Key Challenges in High-Altitude Helicopter Design
Reduced Lift Due to Thin Air
Helicopters generate lift through their rotors, which push air downward. At high altitudes, the thinner air results in less airflow over the blades, reducing lift. This can cause difficulty in taking off, hovering, and maintaining altitude, especially under heavy payloads.
Engine Performance Limitations
Most helicopter engines rely on oxygen-rich air for combustion. At high altitudes, lower oxygen levels can impair engine performance, leading to decreased power output. Engineers often incorporate turbochargers or intercoolers to compensate for these conditions.
Structural and Material Considerations
High-altitude operations demand lightweight yet durable materials to offset the reduced lift and engine power. Materials must withstand temperature variations and potential icing conditions, which are more prevalent at higher elevations.

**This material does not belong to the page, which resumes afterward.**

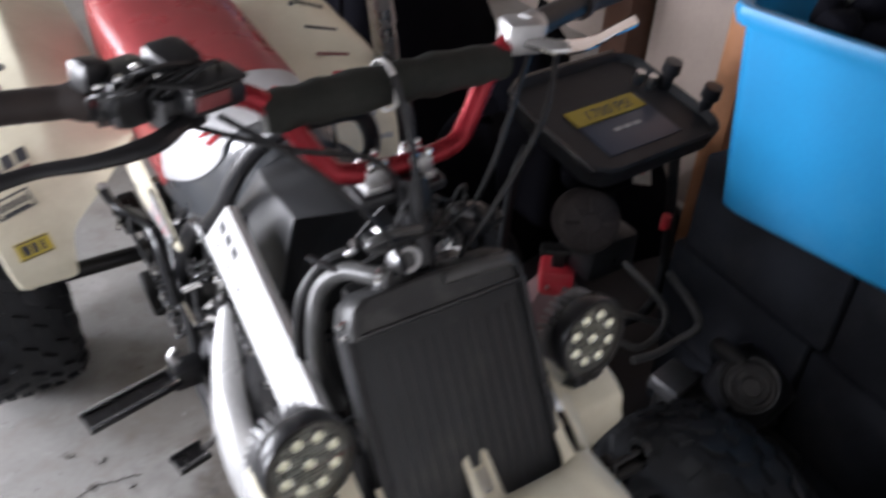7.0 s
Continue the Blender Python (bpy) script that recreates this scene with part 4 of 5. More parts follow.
part("brake_line", tube([(-0.16, 1.12, 0.46), (-0.185, 0.98, 0.49), (-0.18, 0.86, 0.46), (-0.172, 0.80, 0.42), (-0.172, 0.74, 0.38)], 0.005, 8, 5), SOFT, quad, "black brake line")
for k in range(6):
    c = V((-0.176, 0.842, 0.468)).lerp(V((-0.174, 0.732, 0.380)), k / 5)
    part("linkage_bolt", revolve([(0, 0.012), (0.007, 0.011), (0.009 - 0.001 * (k % 2), 0.004), (0.009, -0.02)], 10, m=pose(c.x, c.y, c.z, 12 * (k % 3), -80, 0)), CHROME if k % 2 else STEEL, quad)
part("swing_arm", loft([[(x, y, z) for x, y, z in r] for r in ([(-0.11, 0.70, 0.37), (-0.07, 0.70, 0.37), (-0.07, 0.70, 0.31), (-0.11, 0.70, 0.31)], [(-0.12, 1.27, 0.29), (-0.07, 1.27, 0.29), (-0.07, 1.27, 0.22), (-0.12, 1.27, 0.22)])], closed=True, caps=True), BLACK, quad, "black swing arm")

# frame tubes
tubes = [
    ([(-0.12, 0.93, 0.62), (-0.14, 0.80, 0.50), (-0.15, 0.74, 0.40), (-0.155, 0.68, 0.30)], 0.014),
    ([(-0.135, 0.88, 0.36), (-0.14, 0.83, 0.40), (-0.14, 0.79, 0.467), (-0.14, 0.735, 0.56), (-0.14, 0.67, 0.640), (-0.14, 0.60, 0.712), (-0.138, 0.555, 0.735), (-0.135, 0.51, 0.730), (-0.13, 0.47, 0.69)], 0.0165),
    ([(-0.16, 0.72, 0.262), (-0.16, 0.58, 0.236), (-0.16, 0.45, 0.27), (-0.16, 0.32, 0.335), (-0.15, 0.18, 0.375), (-0.13, 0.03, 0.40), (-0.12, -0.12, 0.43)], 0.014),
    ([(-0.10, 0.45, 0.80), (-0.11, 0.30, 0.74), (-0.10, 0.12, 0.66), (-0.095, -0.02, 0.58), (-0.095, -0.16, 0.53)], 0.013),
    ([(-0.10, -0.10, 0.64), (-0.10, -0.12, 0.52), (-0.11, -0.12, 0.42)], 0.013)]
tubes += [
    ([(-0.135, 0.56, 0.725), (-0.130, 0.53, 0.761), (-0.120, 0.484, 0.812), (-0.112, 0.440, 0.877), (-0.088, 0.408, 0.936), (-0.050, 0.372, 0.982), (0.0, 0.36, 0.992)], 0.0135)]
for pts, r in tubes:
    for s in (1, -1):
        part("frame_tube", tube([(s * x, y, z) for x, y, z in pts], r, 12, 5), BLACK, quad, "black steel frame tube")
part("skid_plate", thicken(loft([[(-0.11, -0.12, 0.40), (0.11, -0.12, 0.40)], [(-0.14, 0.1, 0.36), (0.14, 0.1, 0.36)], [(-0.15, 0.35, 0.26), (0.15, 0.35, 0.26)], [(-0.15, 0.75, 0.22), (0.15, 0.75, 0.22)]]), 0.006), BLACK, quad, "black skid plate")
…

Innovative Solutions and Technologies
To overcome these challenges, engineers have developed several solutions:
- Turbocharged engines: Improve power output in thin air.
- Advanced rotor blade designs: Enhance lift efficiency at high altitudes.
- Lightweight composite materials: Reduce overall weight and improve performance.
- De-icing systems: Prevent ice buildup on rotors and airframes.
These innovations enable helicopters to operate safely and effectively in challenging high-altitude environments, expanding their utility for rescue, transportation, and military missions.